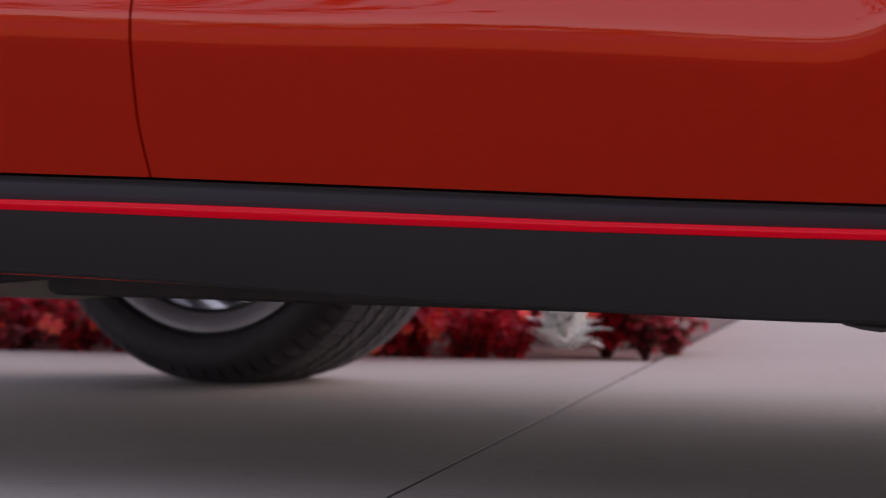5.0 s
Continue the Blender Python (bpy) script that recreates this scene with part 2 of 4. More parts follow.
def lathe(bm, profile, n=64, closed=False, m=None):
    """profile: (radius, y) round the y axis."""
    rings = []
    for i in range(n):
        a = 2 * math.pi * i / n
        ring = [bm.verts.new((r * math.sin(a), y, r * math.cos(a))) for r, y in profile]
        if m:
            for v in ring:
                v.co = m @ v.co
        rings.append(ring)
    k = len(profile)
    for i in range(n):
        a, b = rings[i], rings[(i + 1) % n]
        for j in range(k if closed else k - 1):
            j2 = (j + 1) % k
            bm.faces.new((a[j], b[j], b[j2], a[j2]))
    return rings


def tube(bm, pts, radius, n=10):
    """A round bar through points; radius: a number or one per point."""
    pts = [Vector(p) for p in pts]
    rings = []
    for i, p in enumerate(pts):
        d = (pts[min(i + 1, len(pts) - 1)] - pts[max(i - 1, 0)]).normalized()
        q = d.to_track_quat("Z", "Y")
        r = radius[i] if isinstance(radius, (list, tuple)) else radius
        rings.append([bm.verts.new(p + q @ Vector((r * math.cos(2 * math.pi * k / n), r * math.sin(2 * math.pi * k / n), 0))) for k in range(n)])
    for a, b in zip(rings, rings[1:]):
        for k in range(n):
            bm.faces.new((a[k], a[(k + 1) % n], b[(k + 1) % n], b[k]))
    bm.faces.new(rings[0][::-1])
    bm.faces.new(rings[-1])


def smooth01(f):
    f = min(1.0, max(0.0, f))
    return f * f * (3 - 2 * f)


def lerp_table(table, x):
    xs, ys = zip(*table)
    return float(np.interp(x, xs, ys))


def curve_table(table, x):
    """Smooth interpolation through a short table (first column rising)."""
    xs, ys = zip(*table)
    n = len(xs)
    if x <= xs[0] or x >= xs[-1]:
        i = 0 if x <= xs[0] else n - 2
        k = (ys[i + 1] - ys[i]) / (xs[i + 1] - xs[i])
        e = 0 if x <= xs[0] else n - 1
        return ys[e] + k * (x - xs[e])
    i = max(j for j in range(n - 1) if xs[j] <= x)
    sl = [(ys[j + 1] - ys[j]) / (xs[j + 1] - xs[j]) for j in range(n - 1)]
    tan = lambda j: sl[0] if j == 0 else sl[-1] if j == n - 1 else (sl[j - 1] + sl[j]) / 2
    h = xs[i + 1] - xs[i]
    s = (x - xs[i]) / h
    return ((2 * s**3 - 3 * s * s + 1) * ys[i] + (s**3 - 2 * s * s + s) * h * tan(i)
            + (3 * s * s - 2 * s**3) * ys[i + 1] + (s**3 - s * s) * h * tan(i + 1))


# ---------------------------------------------------------------- the ground: concrete slabs in strips, one sheet beyond
JN = Vector((0.8965, 0.4430, 0))      # across the strips
JD = Vector((-0.4430, 0.8965, 0))     # along the joints
bm = bmesh.new()
for r0, r1 in ((0.0, 30), (30, 400), (400, 3000)):
    n = 48
    ring = lambda r: [bm.verts.new((2 + r * math.cos(2 * math.pi * i / n), r * math.sin(2 * math.pi * i / n), -0.025)) for i in range(n)]
    b = ring(r1)
    if r0 == 0:
        bm.faces.new(b)
    else:
        for i in range(n):
            bm.faces.new((a[i], b[i], b[(i + 1) % n], a[(i + 1) % n]))
    a = b
bmesh.ops.remove_doubles(bm, verts=bm.verts[:], dist=0.001)
ground = tagged(part("ground", bm, M_PLAZA), "pale paved ground reaching to the horizon", "ground", kind="structure")

driveway = tagged(new("driveway"), "pale pinkish-grey concrete driveway laid in long slabs", "pavement", kind="structure")
BED_CORNER = Vector((0.353, 2.271, 0))
BED_EDGE = Vector((0.969, 0.2475, 0)).normalized()


def slab_mesh(length, width):
    bm = bmesh.new()
    e, t = 0.0006, 0.06
    outline = [(-width / 2, -length / 2), (width / 2, -length / 2), (width / 2, length / 2), (-width / 2, length / 2)]
    rows = []
    for inset, z in ((0, -t), (0, -e), (e * 0.4, -e * 0.35), (e, 0)):
        rows.append([bm.verts.new((x - math.copysign(inset, x), y - math.copysign(inset, y), z)) for x, y in outline])
    for a, b in zip(rows, rows[1:]):
        for i in range(4):
            bm.faces.new((a[i], a[(i + 1) % 4], b[(i + 1) % 4], b[i]))
    bm.faces.new(rows[-1])
    return mesh_of("slab", bm, M_CONC, smooth=0)


SLAB_LEN = 6.10
slab = slab_mesh(SLAB_LEN - 0.006, 1.212 - 0.0055)
turn = Matrix(((JN.x, JD.x, 0, 0), (JN.y, JD.y, 0, 0), (0, 0, 1, 0), (0, 0, 0, 1)))
for k in range(-7, 8):
    c = 0.060 + 1.212 * (k + 0.5)
    for j in range(-3, 4):
        along = 1.15 + SLAB_LEN * j
        if c < 1.27 and j >= 0:
            continue                      # cut to the planting bed below
        p = JN * c + JD * along
        part("slab", slab, None, driveway, m=Matrix.Translation(p) @ turn)


# the strips that end at the planting bed are cut to its slanting edge
def cut_slab(c0, c1, a0):
    bm = bmesh.new()
    pts = []
    for c in (c0 + 0.0027, c1 - 0.0027):
        s = (BED_CORNER - JN * c).cross(BED_EDGE).z / JD.cross(BED_EDGE).z
        pts.append((c, s))
    low = [JN * pts[0][0] + JD * a0, JN * pts[1][0] + JD * a0]
    up = [JN * pts[1][0] + JD * pts[1][1], JN * pts[0][0] + JD * pts[0][1]]
    loop = low + up
    mid = sum(loop, Vector()) / 4
    rows = []
    for inset, z in ((0, -0.06), (0, -0.0006), (0.0003, -0.0002), (0.0006, 0.0)):
        rows.append([bm.verts.new(p + (mid - p).normalized() * inset + Vector((0, 0, z))) for p in loop])
    for a, b in zip(rows, rows[1:]):
        for i in range(4):
            bm.faces.new((a[i], a[(i + 1) % 4], b[(i + 1) % 4], b[i]))
    bm.faces.new(rows[-1])
    part("slab", bm, M_CONC, driveway, smooth=0)


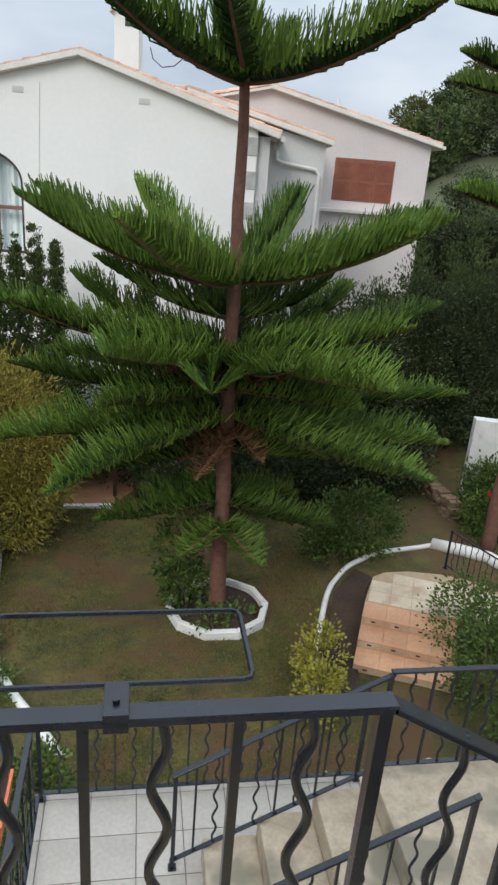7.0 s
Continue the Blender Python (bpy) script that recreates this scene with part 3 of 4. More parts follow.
def wall_with_holes(w, zb, gable, holes, thick):
    """An upright wall over x 0..w with a roof outline and arched holes, as one solid (y 0..thick)."""
    bm = bmesh.new()
    outline = [(0, zb), (w, zb)] + gable
    def add(loop):
        vs = [bm.verts.new((x, 0, z)) for x, z in loop]
        return [bm.edges.new((vs[i], vs[(i + 1) % len(vs)])) for i in range(len(vs))]
    edges = add(outline)
    for h in holes:
        edges += add(h)
    bmesh.ops.triangle_fill(bm, use_beauty=True, edges=edges)
    ex = bmesh.ops.extrude_face_region(bm, geom=list(bm.faces))
    bmesh.ops.translate(bm, verts=[v for v in ex["geom"] if isinstance(v, bmesh.types.BMVert)], vec=(0, thick, 0))
    bmesh.ops.recalc_face_normals(bm, faces=bm.faces)
    return bm


HW, HZB = 8.6, -8.8
HWR, RX = 9.0, 4.46
EAV, EAVR, RDG = 2.70, 2.47, 3.79
house = thing("house", "white rendered house with a tiled gable roof and arched window", "house", (-5.15, 18.05, 0.06), -9)
AX0, AX1, AZ0, AZS, ARISE = 0.81, 3.02, -0.68, 1.0, 0.75
def arch_loop(x0, x1, z0, zs, rise, n=18, grow=0.0):
    x0, x1, z0, rise = x0 - grow, x1 + grow, z0 - grow, rise + grow
    cx, hw = (x0 + x1) / 2, (x1 - x0) / 2
    return [(x0, z0), (x1, z0), (x1, zs)] + [(cx + hw * math.cos(math.pi * i / n), zs + rise * math.sin(math.pi * i / n)) for i in range(1, n)] + [(x0, zs)]
part("wall", wall_with_holes(HW, HZB, [(HW, EAVR + 0.12), (RX, RDG), (0, EAV - 0.02)], [arch_loop(AX0, AX1, AZ0, AZS, ARISE)], 0.3), M_HOUSE, house)
part("wall", boxed(0, 0.3, HZB, 0.3, 9.0, EAV - 0.06), M_HOUSE, house)
part("wall", boxed(HW - 0.3, 0.3, HZB, HW, 3.2, EAVR - 0.06), M_HOUSE, house)
# strip right of the gable, its shade painted in as grey render
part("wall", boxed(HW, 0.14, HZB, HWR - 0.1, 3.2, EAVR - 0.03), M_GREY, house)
part("wall", boxed(0, 9.0, HZB, HW, 9.3, EAV - 0.06), M_HOUSE, house)
tile_roof(house, (-0.22, -0.16, EAV - 0.02), (-0.22, 9.4, EAV - 0.02), (RX, -0.16, RDG + 0.08), (RX, 9.4, RDG + 0.08), 34)
tile_roof(house, (HWR + 0.12, -0.16, EAVR), (HWR + 0.12, 9.4, EAVR), (RX, -0.16, RDG + 0.08), (RX, 9.4, RDG + 0.08), 34)
# verge boards along the gable
for x0, z0 in ((-0.22, EAV - 0.0), (HWR + 0.12, EAVR + 0.02)):
    part("verge", tubed([(x0, -0.14, z0 - 0.02), (RX, -0.14, RDG + 0.08)], 0.06, square=True), M_EAVE, house)
# arched window
win = part("window", boxed(AX0 - 0.1, -0.06, AZ0 - 0.09, AX1 + 0.1, 0.12, AZ0 - 0.005, 0.01), M_EAVE, house, "arched window with a brown frame and pale curtains")
bm = bmesh.new()
outer, inner = arch_loop(AX0, AX1, AZ0, AZS, ARISE), arch_loop(AX0, AX1, AZ0, AZS, ARISE, grow=-0.07)
vo = [[bm.verts.new((x, y, z)) for x, z in lp] for lp in (outer, inner) for y in (0.06, 0.14)]
n = len(outer)
for a, b in ((0, 2), (2, 3), (3, 1), (1, 0)):
    for i in range(n):
        bm.faces.new((vo[a][i], vo[a][(i + 1) % n], vo[b][(i + 1) % n], vo[b][i]))
bmesh.ops.recalc_face_normals(bm, faces=bm.faces)
part("frame", bm, M_FRAMED, win)
aw = AX1 - AX0
for u in (0.30, 0.70):
    x = AX0 + aw * u
    part("mullion", boxed(x - 0.04, 0.05, AZ0 + 0.06, x + 0.04, 0.13, AZS + ARISE * math.sin(math.acos(2 * u - 1)) - 0.06, 0.008), M_FRAME, win)
part("transom", boxed(AX0 + 0.06, 0.055, 0.36, AX1 - 0.06, 0.125, 0.45, 0.008), M_FRAME, win)
bm = bmesh.new()
bm.faces.new([bm.verts.new((x, 0.11, z)) for x, z in inner])
pane = part("pane", bm, M_GLASS, win)
pane.visible_shadow = False
bm = bmesh.new()
k, prev = 60, None
for i in range(k + 1):
    x = AX0 + aw * i / k
    y = 0.36 + 0.035 * math.sin(i * 1.3) + 0.02 * math.sin(i * 0.57)
    cur = (bm.verts.new((x, y, AZ0)), bm.verts.new((x, y, AZS + ARISE)))
    if prev:
        bm.faces.new((prev[0], cur[0], cur[1], prev[1]))
    prev = cur
part("curtain", bm, M_CURTAIN, win)
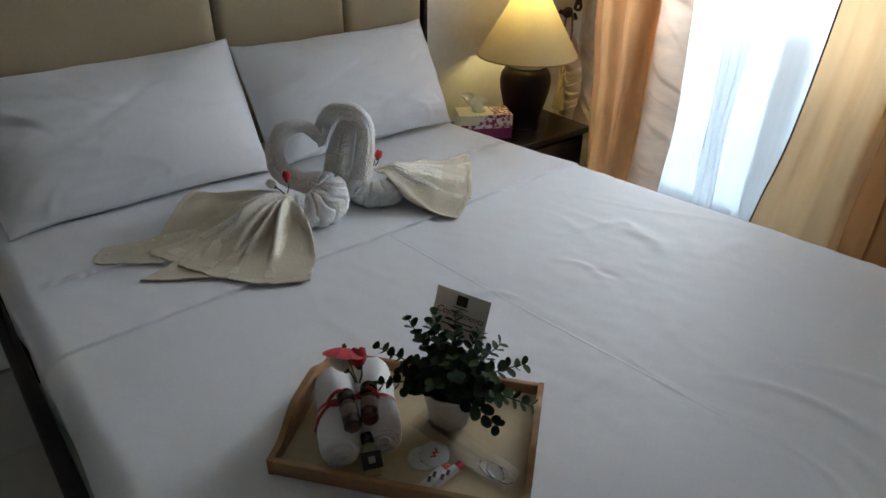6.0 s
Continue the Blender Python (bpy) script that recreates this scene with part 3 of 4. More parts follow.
def rosebud(name, foot, head, size, material, label):
    """A silk bud: petals wrapped round one another on a thin stem."""
    b = thing(name, foot, label, "artificial flower", "silk buds on the swans")
    f, h = Vector(foot), Vector(head)
    d = (h - f).normalized()
    part("stem", tube([(*(Vector((0, 0, 0))), 0.0016), (*((h - f) * 0.5 + Vector((0.004, 0.003, 0))), 0.0014), (*(h - f), 0.0016)], 12, 7), DARKSTEM, b)
    turn = Vector((0, 0, 1)).rotation_difference(d).to_matrix().to_4x4()
    for k in range(5):
        a0 = k * 2 * math.pi / 5

        def petal(u, v, a0=a0):
            a = a0 + (u - 0.5) * 1.75
            r = size * (0.35 + 0.75 * math.sin(min(1, v * 1.05) * math.pi * 0.62)) * (1 + 0.06 * math.sin(a0 * 3))
            r *= 1 - 0.18 * v * v + 0.10 * abs(u - 0.5) * v
            return Matrix.Translation(h - f) @ turn @ Vector((r * math.cos(a), r * math.sin(a), size * (-0.9 + 2.5 * v - 0.5 * v * (2 * u - 1) ** 2)))
        part("petal", grid(steps(0, 1, 9), steps(0, 1, 8), petal), material, b)
    part("calyx", moved(lathe([(size * 0.15, -size * 1.2), (size * 0.45, -size * 0.9), (size * 0.40, -size * 0.45)], 12), Matrix.Translation(h - f) @ turn), DARKSTEM, b)
    return b


swan_a = thing("towel_swan", (-0.22, 0.66, 0.602), "ivory terry towel folded as a swan with fanned tail", "towel", "pair of towel swans on the bed")
world_part("neck", tube([(-0.262, 0.770, 0.776, 0.0070), (-0.270, 0.766, 0.798, 0.0105), (-0.280, 0.740, 0.830, 0.0135), (-0.288, 0.702, 0.838, 0.0165), (-0.297, 0.664, 0.814, 0.0190), (-0.304, 0.652, 0.764, 0.0218), (-0.296, 0.660, 0.718, 0.0240), (-0.272, 0.694, 0.690, 0.0235), (-0.240, 0.732, 0.682, 0.0285), (-0.205, 0.748, 0.668, 0.0352)], 400, 110, terry_relief(1.0, 1.5, 0.0016, 3)), TERRY, swan_a)
world_part("body", tube([(-0.268, 0.712, 0.682, 0.030), (-0.225, 0.748, 0.668, 0.046), (-0.190, 0.740, 0.652, 0.050), (-0.174, 0.706, 0.646, 0.047), (-0.180, 0.668, 0.650, 0.040), (-0.203, 0.638, 0.668, 0.024)], 300, 110, wrap_relief(0.6, 8, 0.0075, 1.3)), TERRY, swan_a, "coiled terry body with gathered folds")
GA = (-0.212, 0.634, 0.692)
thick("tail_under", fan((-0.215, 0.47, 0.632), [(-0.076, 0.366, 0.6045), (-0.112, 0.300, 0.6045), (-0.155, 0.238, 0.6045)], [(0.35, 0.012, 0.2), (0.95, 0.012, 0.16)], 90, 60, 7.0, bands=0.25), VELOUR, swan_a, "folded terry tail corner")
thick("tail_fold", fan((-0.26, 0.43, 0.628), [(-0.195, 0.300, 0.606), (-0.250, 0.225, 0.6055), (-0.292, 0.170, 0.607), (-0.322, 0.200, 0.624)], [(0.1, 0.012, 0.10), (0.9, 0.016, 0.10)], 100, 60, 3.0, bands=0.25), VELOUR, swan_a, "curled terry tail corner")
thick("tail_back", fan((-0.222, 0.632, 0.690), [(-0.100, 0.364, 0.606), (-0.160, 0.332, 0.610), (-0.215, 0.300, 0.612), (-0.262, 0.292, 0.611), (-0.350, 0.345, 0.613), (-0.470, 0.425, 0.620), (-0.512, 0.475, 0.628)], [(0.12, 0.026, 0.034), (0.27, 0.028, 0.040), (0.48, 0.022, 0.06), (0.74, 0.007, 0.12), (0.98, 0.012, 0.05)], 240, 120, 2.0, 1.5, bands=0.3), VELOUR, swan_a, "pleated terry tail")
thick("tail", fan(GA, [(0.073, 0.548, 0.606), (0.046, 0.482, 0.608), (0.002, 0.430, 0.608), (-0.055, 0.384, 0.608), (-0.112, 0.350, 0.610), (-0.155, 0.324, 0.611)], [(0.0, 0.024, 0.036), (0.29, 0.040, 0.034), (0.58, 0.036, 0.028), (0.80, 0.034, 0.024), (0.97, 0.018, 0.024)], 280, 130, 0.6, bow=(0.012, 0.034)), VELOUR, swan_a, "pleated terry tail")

swan_b = thing("towel_swan", (-0.22, 0.90, 0.602), "ivory terry towel folded as a swan with bent neck", "towel", "pair of towel swans on the bed")
world_part("neck", tube([(-0.268, 0.772, 0.778, 0.0070), (-0.274, 0.781, 0.812, 0.0160), (-0.270, 0.797, 0.848, 0.0200), (-0.254, 0.827, 0.866, 0.0210), (-0.232, 0.860, 0.856, 0.0215), (-0.220, 0.880, 0.818, 0.0215), (-0.220, 0.876, 0.755, 0.0230), (-0.225, 0.866, 0.695, 0.0255), (-0.224, 0.858, 0.650, 0.0317), (-0.200, 0.872, 0.638, 0.0299)], 400, 110, terry_relief(8.0, 0.6, 0.0016, 3)), TERRY, swan_b)
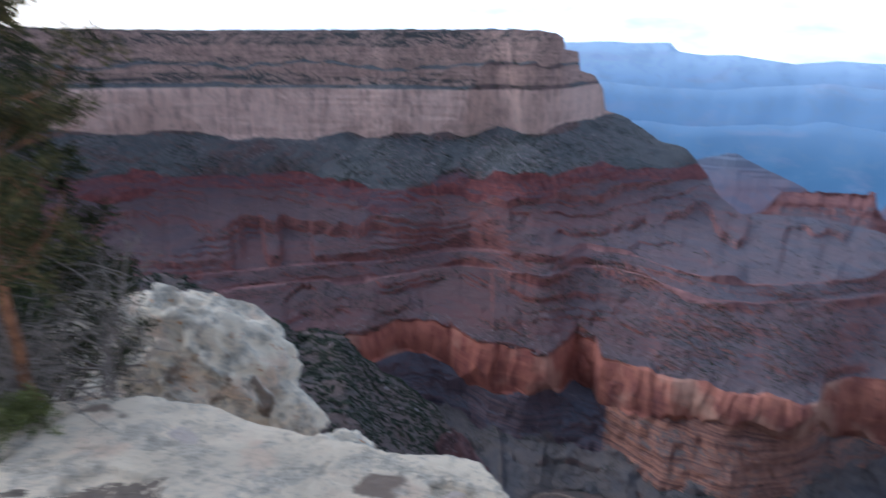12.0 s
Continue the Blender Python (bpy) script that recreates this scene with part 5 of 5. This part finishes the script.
SLOPES = ["bench_slope", "haze_mauve_slope", "upper_slope"]
wall_scatter(["bench_slope"], -40, 60, 34000, (0.7, 2.9), "wall_brush", "dark shrubs dotted over the red slopes", "shrubs", M_BRUSH, 6)
wall_scatter(["upper_slope", "haze_mauve_slope"], -40, 60, 26000, (0.8, 3.3), "wall_brush", "dark shrubs dotted over the upper red slopes", "shrubs", M_BRUSH, 26)
wall_scatter(SLOPES, -40, 60, 6000, (0.6, 2.6), "wall_boulders", "pale fallen boulders on the red slopes", "boulders", M_STONES, 7, -0.1)
wall_scatter(["talus_slope"], 4, 60, 22000, (1.2, 4.2), "wall_brush", "dark trees on the grey talus slope", "shrubs", M_BRUSH, 8)
wall_scatter(["talus_slope"], 4, 60, 16000, (0.8, 4.6), "wall_boulders", "pale fallen blocks on the talus slope", "boulders", M_STONES, 9)
wall_scatter(SLOPES, 1.5, 8.5, 16000, (0.9, 3.4), "wall_boulders", "boulders choking a gully in the red slopes", "boulders", M_STONES, 28, 0.0)
wall_scatter(SLOPES, 1.5, 8.5, 16000, (0.9, 3.2), "wall_brush", "dark brush in a gully of the red slopes", "shrubs", M_BRUSH, 30, -0.1)
q = on_wall(rng, ["bench_slope"], 16000, -40, 34)
q = q[q[:, 2] < -634 + 10 * fbm(q / 40, 3, 29)]
scatter("wall_boulders", "pale rubble along the lip of the red wall", "boulders", q, 0.7 + 2.0 * rng.uniform(0, 1, len(q)) ** 2, M_STONES, 29, 0)
q = on_wall(rng, ["rim_woods", "cap_shelf", "cap_bench"], 2200, 10, 74)
keep = fbm(q / 60, 3, 97) > -0.1
q = q[keep]
scatter("rim_trees", "dark woods along the rim and cliff shelves", "trees", q, rng.uniform(1.5, 4.0, len(q)), M_BRUSH, 10)
q = on_wall(rng, ["cap_cliff", "rim_cliff"], 1100, 10, 74)
scatter("rim_trees", "small trees on the ledges of the rim cliff", "trees", q, rng.uniform(1.2, 3.2, len(q)), M_BRUSH, 18)
wall_scatter(["debris_slope", "debris_fan"], -43, 40, 14000, (0.6, 2.4), "wall_brush", "low brush on the debris slope", "shrubs", M_BRUSH, 11)
wall_scatter(["lower_ledges", "debris_fan"], -43, 34, 4000, (0.6, 2.2), "wall_boulders", "fallen blocks below the red wall", "boulders", M_STONES, 12)
wall_scatter(["lower_ledges"], -43, 34, 7000, (0.6, 1.8), "wall_brush", "small shrubs on the ledges under the red wall", "shrubs", M_BRUSH, 31)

□ □ □ □ □ □ □

**Work to be completed:**
From the first line of the material down to the line containing "return rings", inclusive, return each line exactly, skipping any picture.

**Complete output:**
5.0 s
Continue the Blender Python (bpy) script that recreates this scene with part 2 of 4. More parts follow.
def lathe(bm, profile, n=64, closed=False, m=None):
    """profile: (radius, y) round the y axis."""
    rings = []
    for i in range(n):
        a = 2 * math.pi * i / n
        ring = [bm.verts.new((r * math.sin(a), y, r * math.cos(a))) for r, y in profile]
        if m:
            for v in ring:
                v.co = m @ v.co
        rings.append(ring)
    k = len(profile)
    for i in range(n):
        a, b = rings[i], rings[(i + 1) % n]
        for j in range(k if closed else k - 1):
            j2 = (j + 1) % k
            bm.faces.new((a[j], b[j], b[j2], a[j2]))
    return rings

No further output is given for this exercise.